I create the following query for selection data with overlapping periods (for campaigns, which have the same business identifier!):
select
campaign_instance_1.campaign_id,
campaign_instance_1.start_time
from campaign_instance as campaign_instance_1
inner join campaign_instance as campaign_instance_2
on campaign_instance_1.campaign_id = campaign_instance_2.campaign_id
and (
(campaign_instance_1.start_time between campaign_instance_2.start_time and campaign_instance_2.finish_time)
or (campaign_instance_1.finish_time between campaign_instance_2.start_time and campaign_instance_2.finish_time)
or (campaign_instance_1.start_time<campaign_instance_2.start_time and campaign_instance_1.finish_time>campaign_instance_2.finish_time)
or (campaign_instance_1.start_time>campaign_instance_2.start_time and campaign_instance_1.finish_time<campaign_instance_2.finish_time))
With index, created as:
CREATE INDEX IF NOT EXISTS camp_inst_idx_campaign_id_and_finish_time
ON public.campaign_instance_without_index USING btree
(campaign_id ASC NULLS LAST, finish_time DESC NULLS LAST)
TABLESPACE pg_default;
Already on 100 000 rows it runs very slowly - 43 seconds!
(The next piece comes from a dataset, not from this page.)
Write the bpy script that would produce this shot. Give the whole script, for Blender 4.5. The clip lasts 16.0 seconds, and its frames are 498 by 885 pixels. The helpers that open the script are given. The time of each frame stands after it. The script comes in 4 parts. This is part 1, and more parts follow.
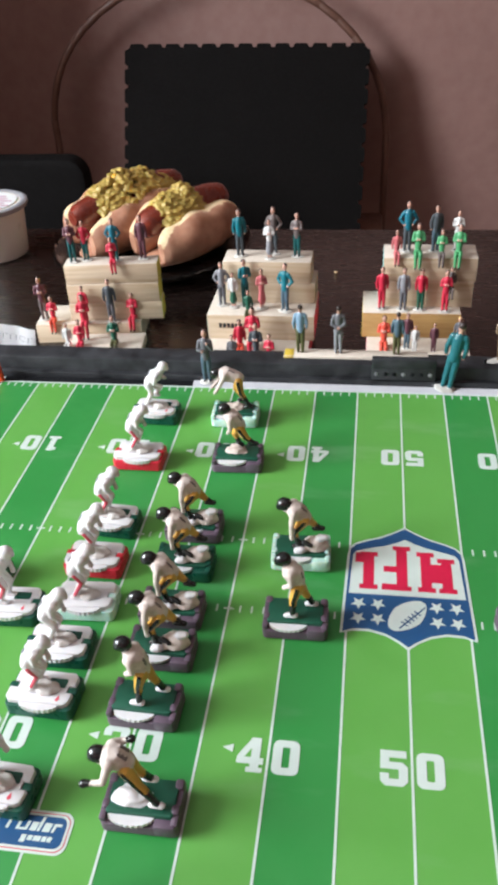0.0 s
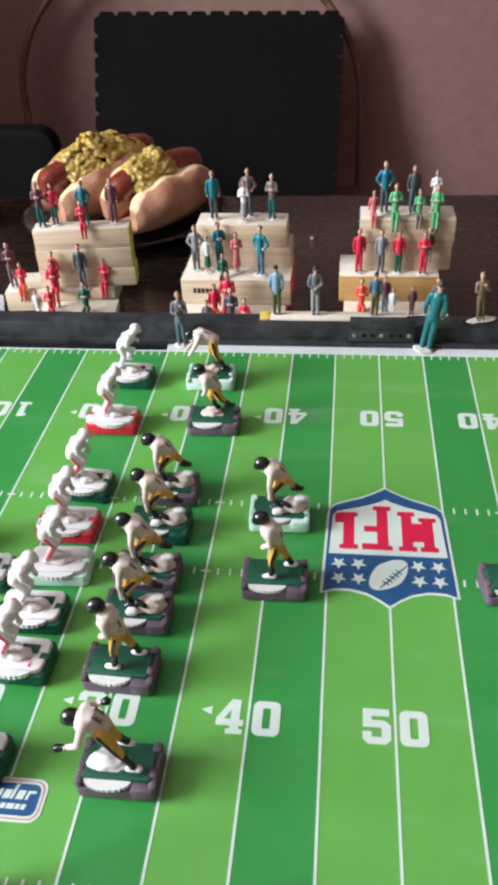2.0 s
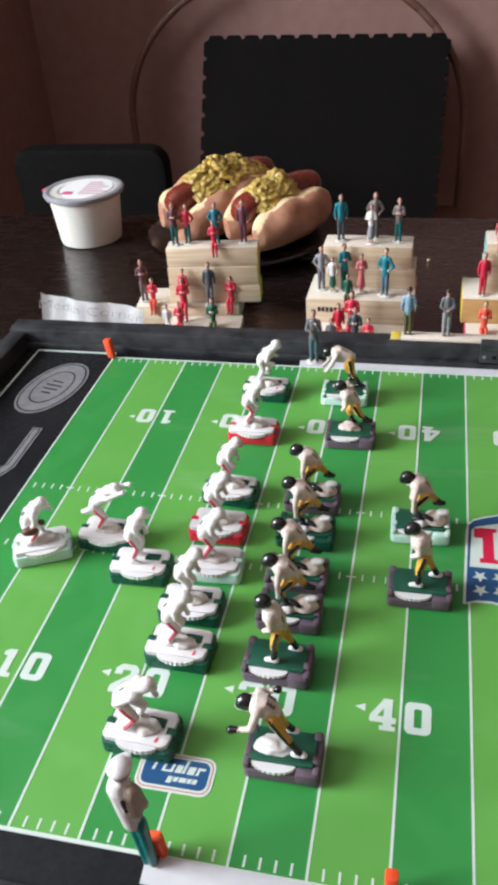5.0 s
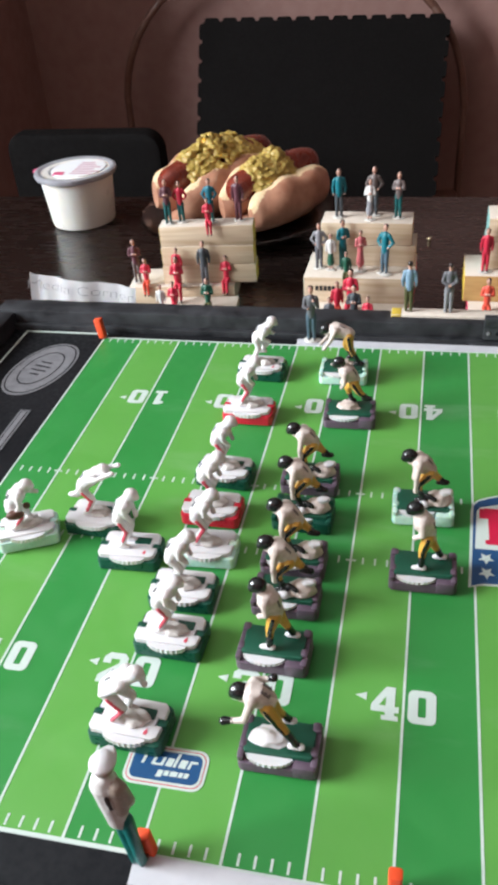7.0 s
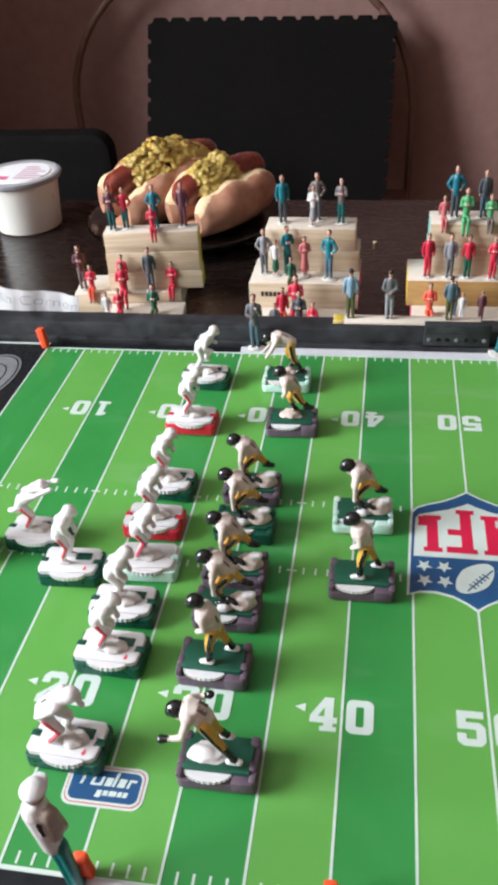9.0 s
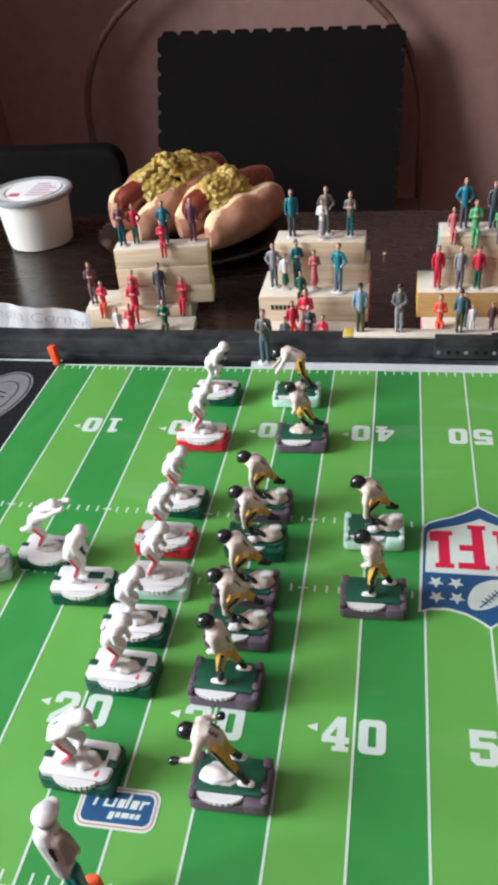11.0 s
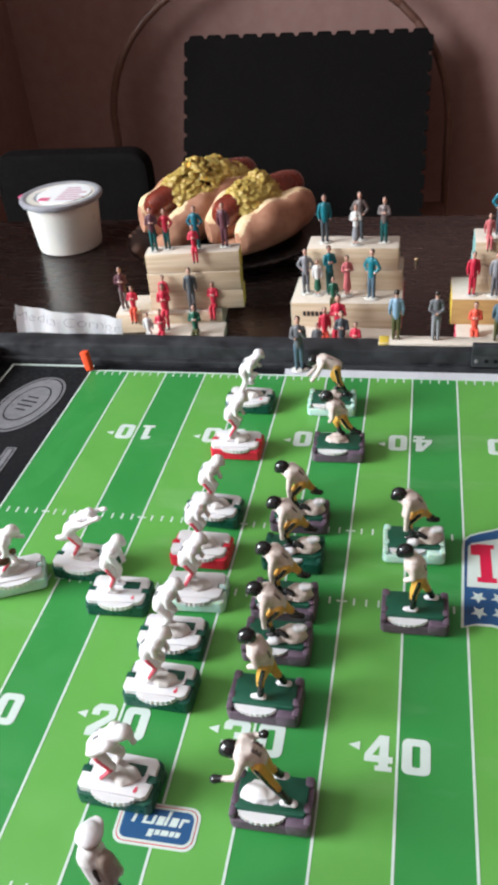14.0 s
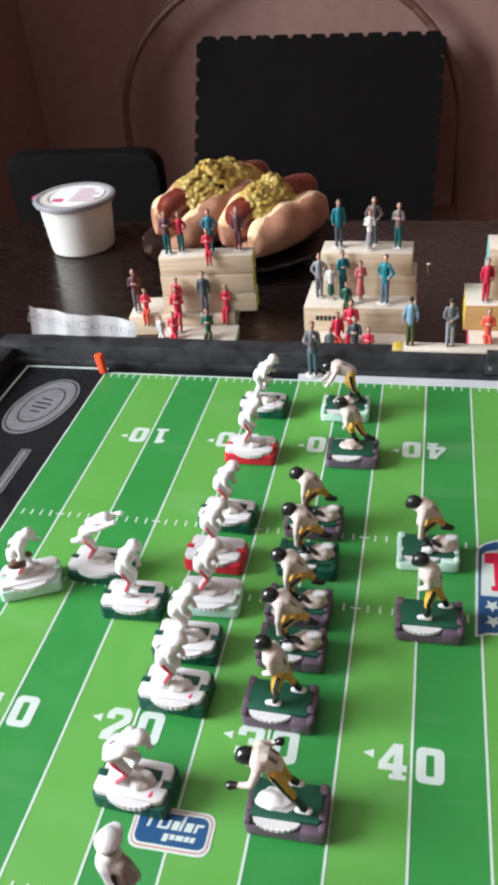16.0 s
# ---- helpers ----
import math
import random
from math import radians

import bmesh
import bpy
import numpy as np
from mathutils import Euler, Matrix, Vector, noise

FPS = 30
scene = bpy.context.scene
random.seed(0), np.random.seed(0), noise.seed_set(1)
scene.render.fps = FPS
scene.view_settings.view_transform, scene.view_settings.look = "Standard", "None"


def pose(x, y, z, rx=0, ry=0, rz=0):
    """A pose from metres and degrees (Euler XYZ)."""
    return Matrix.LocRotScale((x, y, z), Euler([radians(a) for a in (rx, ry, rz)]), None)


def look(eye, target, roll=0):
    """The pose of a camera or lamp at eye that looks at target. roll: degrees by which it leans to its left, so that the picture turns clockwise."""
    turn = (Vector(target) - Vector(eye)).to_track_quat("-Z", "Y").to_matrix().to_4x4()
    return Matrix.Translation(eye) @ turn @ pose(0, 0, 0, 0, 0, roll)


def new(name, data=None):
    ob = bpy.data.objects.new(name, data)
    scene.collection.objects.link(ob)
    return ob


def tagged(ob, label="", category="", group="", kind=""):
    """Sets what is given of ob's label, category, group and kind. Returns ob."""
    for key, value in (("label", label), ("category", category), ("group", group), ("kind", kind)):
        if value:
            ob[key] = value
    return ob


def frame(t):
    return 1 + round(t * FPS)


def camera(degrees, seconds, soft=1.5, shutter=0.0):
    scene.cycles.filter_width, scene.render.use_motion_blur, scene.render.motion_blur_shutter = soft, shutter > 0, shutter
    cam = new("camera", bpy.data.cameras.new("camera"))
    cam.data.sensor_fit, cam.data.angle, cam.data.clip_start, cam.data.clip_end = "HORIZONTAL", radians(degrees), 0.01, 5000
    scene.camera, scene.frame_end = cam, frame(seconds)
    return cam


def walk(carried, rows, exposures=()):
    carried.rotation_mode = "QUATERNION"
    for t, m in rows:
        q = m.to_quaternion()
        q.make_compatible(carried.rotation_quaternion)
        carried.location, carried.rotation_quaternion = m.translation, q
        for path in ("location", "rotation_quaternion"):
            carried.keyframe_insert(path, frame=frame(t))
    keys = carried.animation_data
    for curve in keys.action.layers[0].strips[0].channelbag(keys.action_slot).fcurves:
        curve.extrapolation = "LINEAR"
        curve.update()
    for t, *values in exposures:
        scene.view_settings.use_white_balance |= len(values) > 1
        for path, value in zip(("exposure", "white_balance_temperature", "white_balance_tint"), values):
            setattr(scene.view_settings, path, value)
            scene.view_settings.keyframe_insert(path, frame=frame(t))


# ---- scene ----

For optimization I tried to add index on start_time:
(campaign_id ASC NULLS LAST, finish_time DESC NULLS LAST, start_time DESC NULLS LAST)
But result is the same.
As I understand results of explain analyze, index "start_time" doesn't uses as a Index Condition:
I tried the query with this index either with 10 000 and 100 000 rows - so, as possible, it does not depends on sample size (at least on this scales).
Source table contains the following structure:
campaign_id bigint,
fire_time bigint,
start_time bigint,
finish_time bigint,
recap character varying,
details json
Why my index is not used, and what possible ways to improve the query?
Joining to campaign_instance (itself) doesn't really serve anything here other than making an "existence" check and probably your intention is not to get back duplicates for matching records. Thus you could simplify the query with EXISTS or LATERAL join. Also your join condition on time could be simplified, you seem to be looking for overlapping times:
select campaign_id,start_time
from campaign_instance c1
where exists( select * from campaign_instance c2
where c1.campaign_id = c2.campaign_id
and (c1.start_time <= c2.finish_time and c1.finish_time >= c2.start_time));
That time overlap probably would use < and > instead of <= and >= but I don't know your exact requirements, between is implicitly saying it is <= and >=.
EDIT: Ensure that the match is not the row itself: (This table should have a primary key to make things easier, but as it doesn't, I would assume that there is no duplication on campaign_id, start_time and finish_time and that could be used as a composite key)
select campaign_id,start_time
from campaign_instance c1
where exists( select * from campaign_instance c2
where c1.campaign_id = c2.campaign_id
and (c1.start_time != c2.start_time or c1.finish_time != c2.finish_time)
and (c1.start_time <= c2.finish_time and c1.finish_time >= c2.start_time));
This takes around 230-250 milliseconds on my system (iMac i5 7500, 3.4 Ghz, 64 Gb mem).